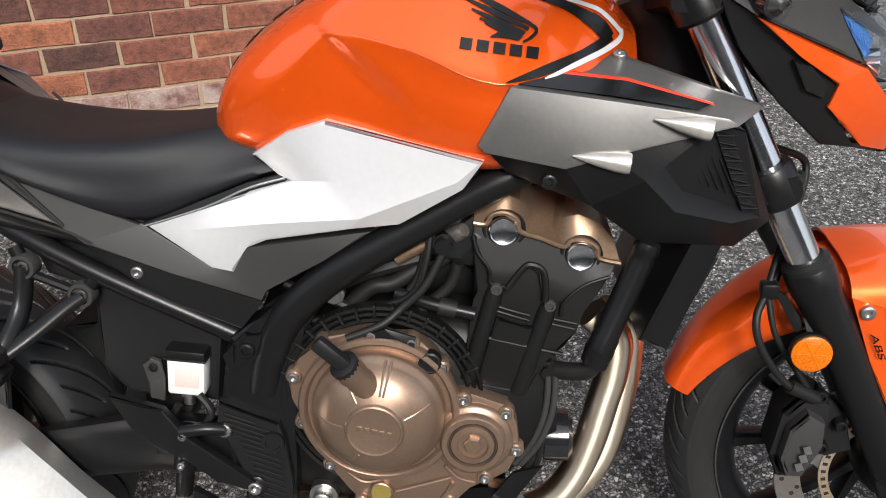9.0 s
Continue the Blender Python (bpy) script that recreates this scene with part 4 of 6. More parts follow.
# radiator
rad = [(1.106, -0.142, 0.670), (1.142, -0.142, 0.664), (1.081, -0.142, 0.517), (1.046, -0.142, 0.535)]
rad_ob = plain("radiator", sheet_bm(rad, [[0, 1, 2, 3]], 0.284, 0.006), BLACK_S, None, "black radiator across the frame")
plain("radiator_core", box_bm((1.105, 0, 0.585), (0.02, 0.25, 0.12), Matrix.Rotation(radians(26), 3, "Y"), 0.002), CARBON, rad_ob)
plain("radiator_hose", rod_bm((1.058, -0.118, 0.656), (0.995, -0.116, 0.492), ((0, 0.0150), (0.06, 0.0175), (0.10, 0.0150), (0.14, 0.0165), (0.75, 0.0165), (0.77, 0.0180), (1, 0.0180)), 22), BLACK_S, None, "thick black coolant pipe")
plain("hose_elbow", tube_bm([(0.998, -0.116, 0.500), (0.990, -0.114, 0.482), (0.970, -0.105, 0.474), (0.945, -0.09, 0.470)], 0.012, 14, 5), HOSE)
plain("hose_clip", tube_bm([(1.0035, -0.1163, 0.515), (1.000, -0.1162, 0.506)], 0.0192, 16, 2), BLACK_S)

# belly pan
pan = [(0.545, -0.108, 0.224), (0.513, -0.108, 0.190), (0.575, -0.112, 0.190), (0.754, -0.113, 0.198), (0.829, -0.112, 0.211), (0.889, -0.104, 0.222), (0.912, -0.092, 0.248), (0.857, -0.114, 0.280), (0.738, -0.110, 0.272), (0.669, -0.110, 0.274), (0.628, -0.110, 0.242), (0.591, -0.108, 0.240), (0.645, -0.122, 0.221), (0.753, -0.125, 0.217), (0.824, -0.124, 0.238), (0.676, -0.121, 0.262), (0.768, -0.122, 0.264), (0.782, -0.123, 0.238), (0.670, -0.117, 0.238), (0.687, -0.117, 0.254), (0.768, -0.117, 0.256), (0.770, -0.118, 0.240)]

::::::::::

### EXERCISE PROMPT
Copy out precisely the lines from the line with "Continue the Blender" to the line with "16, 2), BLACK_S)" in the material above, including those two lines and omitting all the rest.

### WRITTEN SOLUTION
Continue the Blender Python (bpy) script that recreates this scene with part 4 of 6. More parts follow.
# radiator
rad = [(1.106, -0.142, 0.670), (1.142, -0.142, 0.664), (1.081, -0.142, 0.517), (1.046, -0.142, 0.535)]
rad_ob = plain("radiator", sheet_bm(rad, [[0, 1, 2, 3]], 0.284, 0.006), BLACK_S, None, "black radiator across the frame")
plain("radiator_core", box_bm((1.105, 0, 0.585), (0.02, 0.25, 0.12), Matrix.Rotation(radians(26), 3, "Y"), 0.002), CARBON, rad_ob)
plain("radiator_hose", rod_bm((1.058, -0.118, 0.656), (0.995, -0.116, 0.492), ((0, 0.0150), (0.06, 0.0175), (0.10, 0.0150), (0.14, 0.0165), (0.75, 0.0165), (0.77, 0.0180), (1, 0.0180)), 22), BLACK_S, None, "thick black coolant pipe")
plain("hose_elbow", tube_bm([(0.998, -0.116, 0.500), (0.990, -0.114, 0.482), (0.970, -0.105, 0.474), (0.945, -0.09, 0.470)], 0.012, 14, 5), HOSE)
plain("hose_clip", tube_bm([(1.0035, -0.1163, 0.515), (1.000, -0.1162, 0.506)], 0.0192, 16, 2), BLACK_S)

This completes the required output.